## PROBLEM DESCRIPTION
Exactly as written, retype the listing below, omitting the pictures.

## RECORDED DATA

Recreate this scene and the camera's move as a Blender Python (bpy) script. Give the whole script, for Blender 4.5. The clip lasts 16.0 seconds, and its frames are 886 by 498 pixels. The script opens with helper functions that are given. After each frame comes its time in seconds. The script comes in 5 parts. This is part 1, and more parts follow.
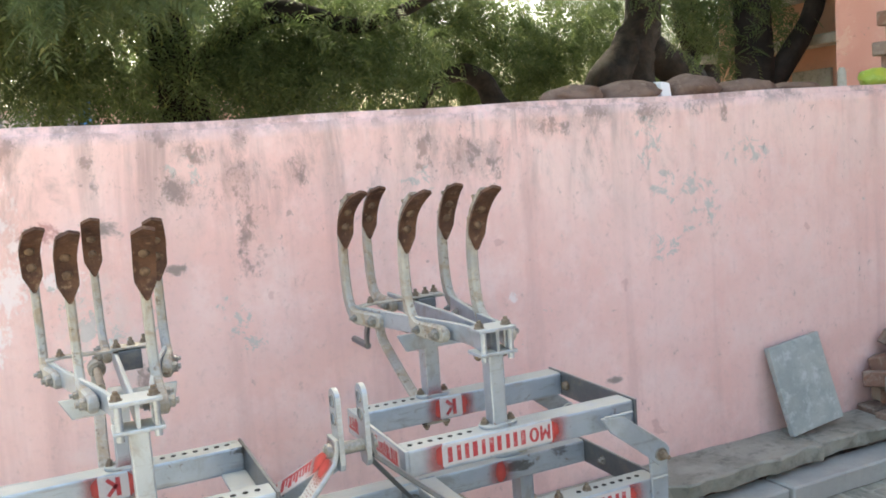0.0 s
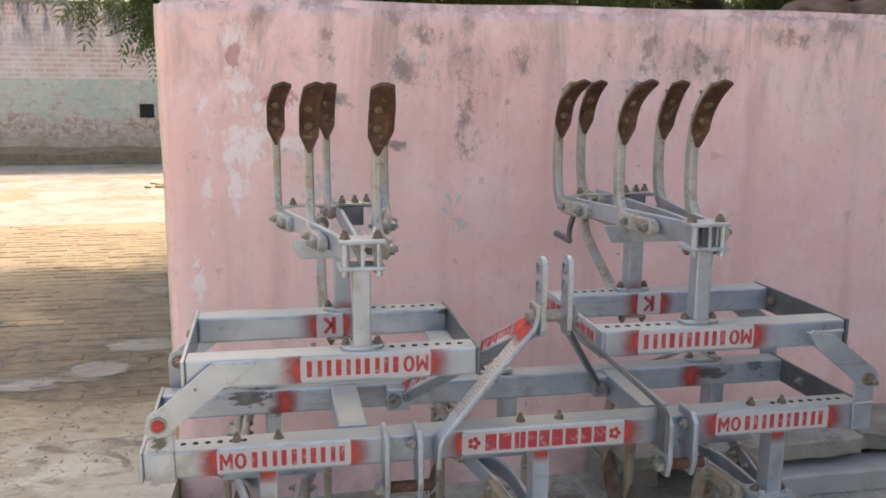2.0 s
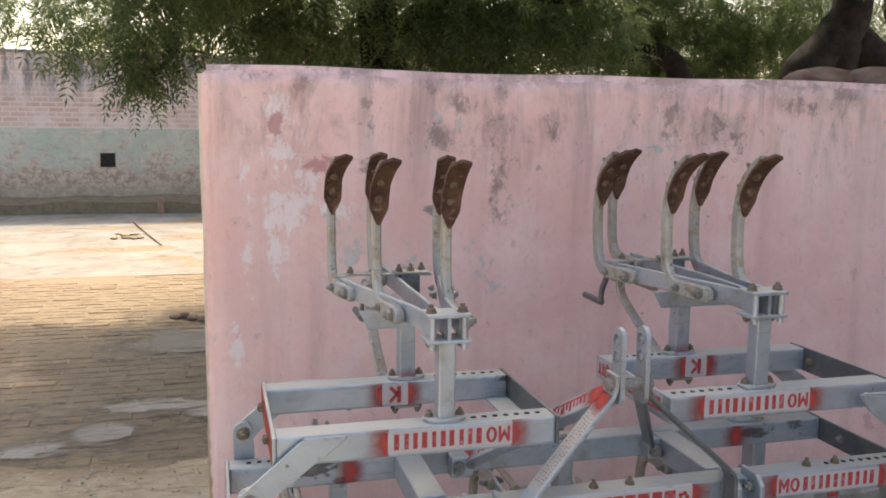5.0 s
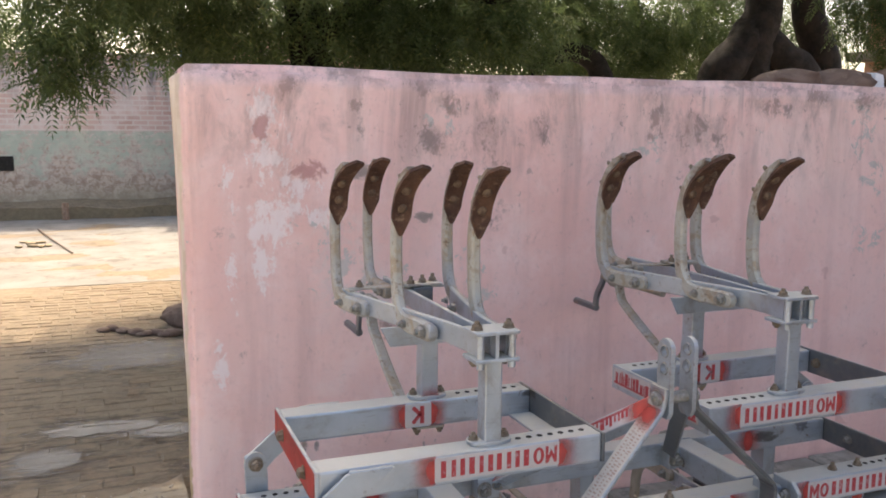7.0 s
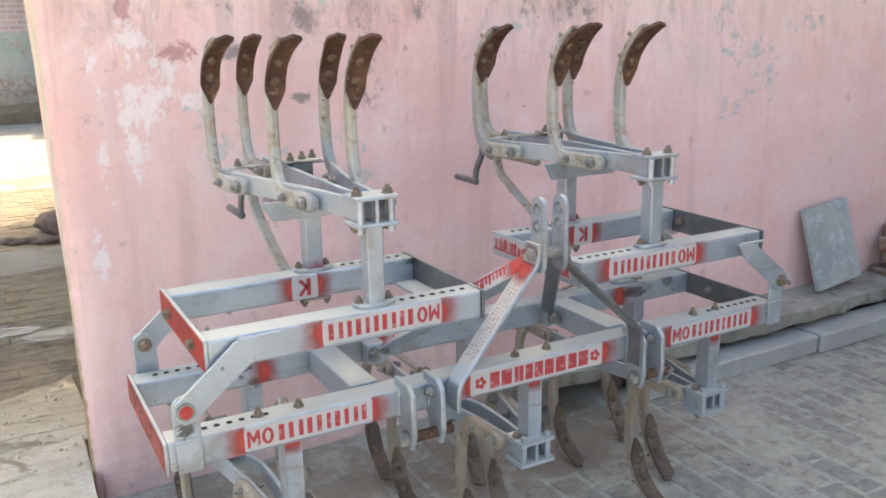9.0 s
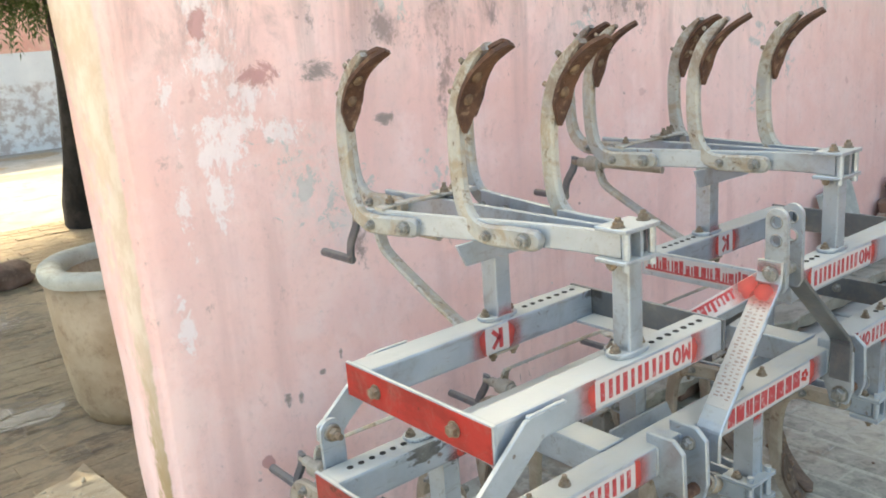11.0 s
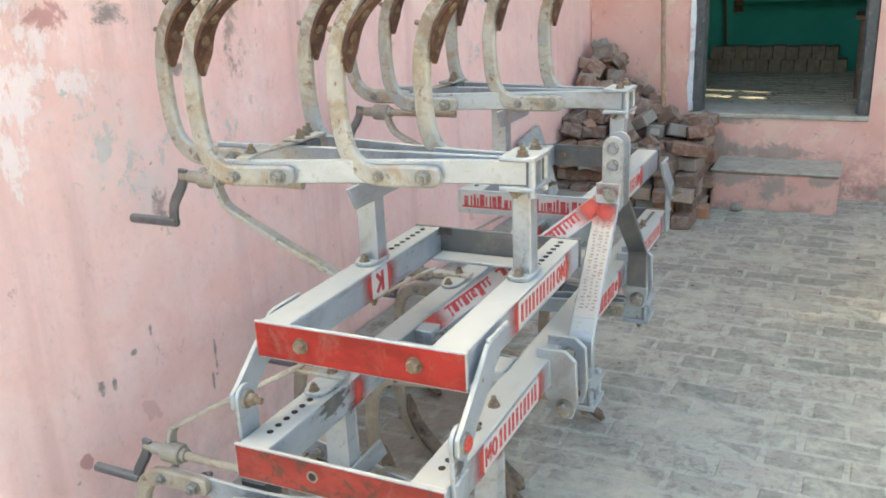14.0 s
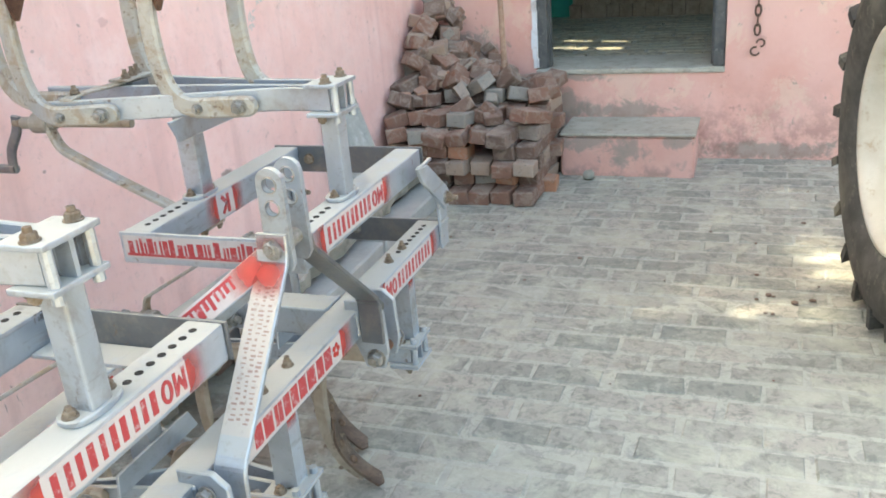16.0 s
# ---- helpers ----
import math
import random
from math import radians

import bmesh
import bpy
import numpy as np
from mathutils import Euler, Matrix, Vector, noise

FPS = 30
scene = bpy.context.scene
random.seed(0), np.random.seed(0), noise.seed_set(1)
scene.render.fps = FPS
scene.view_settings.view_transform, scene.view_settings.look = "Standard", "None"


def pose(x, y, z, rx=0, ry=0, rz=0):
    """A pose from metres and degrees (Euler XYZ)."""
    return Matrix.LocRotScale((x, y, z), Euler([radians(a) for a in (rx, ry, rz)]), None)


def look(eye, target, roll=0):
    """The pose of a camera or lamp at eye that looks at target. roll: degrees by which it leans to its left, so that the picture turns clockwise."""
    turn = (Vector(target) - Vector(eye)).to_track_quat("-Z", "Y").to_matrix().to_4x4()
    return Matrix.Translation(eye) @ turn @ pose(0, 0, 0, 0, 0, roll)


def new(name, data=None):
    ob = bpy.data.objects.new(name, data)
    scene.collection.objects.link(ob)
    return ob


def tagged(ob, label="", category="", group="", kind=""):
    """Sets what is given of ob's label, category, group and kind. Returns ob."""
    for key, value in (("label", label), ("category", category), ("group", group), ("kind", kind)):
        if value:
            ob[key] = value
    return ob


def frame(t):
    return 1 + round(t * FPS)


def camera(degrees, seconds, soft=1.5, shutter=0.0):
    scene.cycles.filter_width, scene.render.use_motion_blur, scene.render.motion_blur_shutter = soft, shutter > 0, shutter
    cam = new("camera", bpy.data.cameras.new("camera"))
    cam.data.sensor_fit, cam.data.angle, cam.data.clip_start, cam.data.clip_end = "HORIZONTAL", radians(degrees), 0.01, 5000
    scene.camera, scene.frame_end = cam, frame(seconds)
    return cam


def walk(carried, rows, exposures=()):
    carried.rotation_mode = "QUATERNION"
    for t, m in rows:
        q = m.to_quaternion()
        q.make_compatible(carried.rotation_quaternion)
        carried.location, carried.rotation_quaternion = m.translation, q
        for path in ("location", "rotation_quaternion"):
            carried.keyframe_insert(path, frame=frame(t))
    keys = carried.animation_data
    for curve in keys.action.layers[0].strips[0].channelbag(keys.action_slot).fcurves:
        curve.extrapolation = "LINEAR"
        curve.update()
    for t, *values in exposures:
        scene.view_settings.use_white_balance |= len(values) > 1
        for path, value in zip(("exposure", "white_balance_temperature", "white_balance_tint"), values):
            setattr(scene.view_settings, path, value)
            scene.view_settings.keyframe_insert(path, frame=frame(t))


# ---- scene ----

## IN RESPONSE
Recreate this scene and the camera's move as a Blender Python (bpy) script. Give the whole script, for Blender 4.5. The clip lasts 16.0 seconds, and its frames are 886 by 498 pixels. The script opens with helper functions that are given. After each frame comes its time in seconds. The script comes in 5 parts. This is part 1, and more parts follow.
0.0 s
2.0 s
5.0 s
7.0 s
9.0 s
11.0 s
14.0 s
16.0 s
# ---- helpers ----
import math
import random
from math import radians

import bmesh
import bpy
import numpy as np
from mathutils import Euler, Matrix, Vector, noise

FPS = 30
scene = bpy.context.scene
random.seed(0), np.random.seed(0), noise.seed_set(1)
scene.render.fps = FPS
scene.view_settings.view_transform, scene.view_settings.look = "Standard", "None"


def pose(x, y, z, rx=0, ry=0, rz=0):
    """A pose from metres and degrees (Euler XYZ)."""
    return Matrix.LocRotScale((x, y, z), Euler([radians(a) for a in (rx, ry, rz)]), None)


def look(eye, target, roll=0):
    """The pose of a camera or lamp at eye that looks at target. roll: degrees by which it leans to its left, so that the picture turns clockwise."""
    turn = (Vector(target) - Vector(eye)).to_track_quat("-Z", "Y").to_matrix().to_4x4()
    return Matrix.Translation(eye) @ turn @ pose(0, 0, 0, 0, 0, roll)


def new(name, data=None):
    ob = bpy.data.objects.new(name, data)
    scene.collection.objects.link(ob)
    return ob


def tagged(ob, label="", category="", group="", kind=""):
    """Sets what is given of ob's label, category, group and kind. Returns ob."""
    for key, value in (("label", label), ("category", category), ("group", group), ("kind", kind)):
        if value:
            ob[key] = value
    return ob


def frame(t):
    return 1 + round(t * FPS)


def camera(degrees, seconds, soft=1.5, shutter=0.0):
    scene.cycles.filter_width, scene.render.use_motion_blur, scene.render.motion_blur_shutter = soft, shutter > 0, shutter
    cam = new("camera", bpy.data.cameras.new("camera"))
    cam.data.sensor_fit, cam.data.angle, cam.data.clip_start, cam.data.clip_end = "HORIZONTAL", radians(degrees), 0.01, 5000
    scene.camera, scene.frame_end = cam, frame(seconds)
    return cam


def walk(carried, rows, exposures=()):
    carried.rotation_mode = "QUATERNION"
    for t, m in rows:
        q = m.to_quaternion()
        q.make_compatible(carried.rotation_quaternion)
        carried.location, carried.rotation_quaternion = m.translation, q
        for path in ("location", "rotation_quaternion"):
            carried.keyframe_insert(path, frame=frame(t))
    keys = carried.animation_data
    for curve in keys.action.layers[0].strips[0].channelbag(keys.action_slot).fcurves:
        curve.extrapolation = "LINEAR"
        curve.update()
    for t, *values in exposures:
        scene.view_settings.use_white_balance |= len(values) > 1
        for path, value in zip(("exposure", "white_balance_temperature", "white_balance_tint"), values):
            setattr(scene.view_settings, path, value)
            scene.view_settings.keyframe_insert(path, frame=frame(t))


# ---- scene ----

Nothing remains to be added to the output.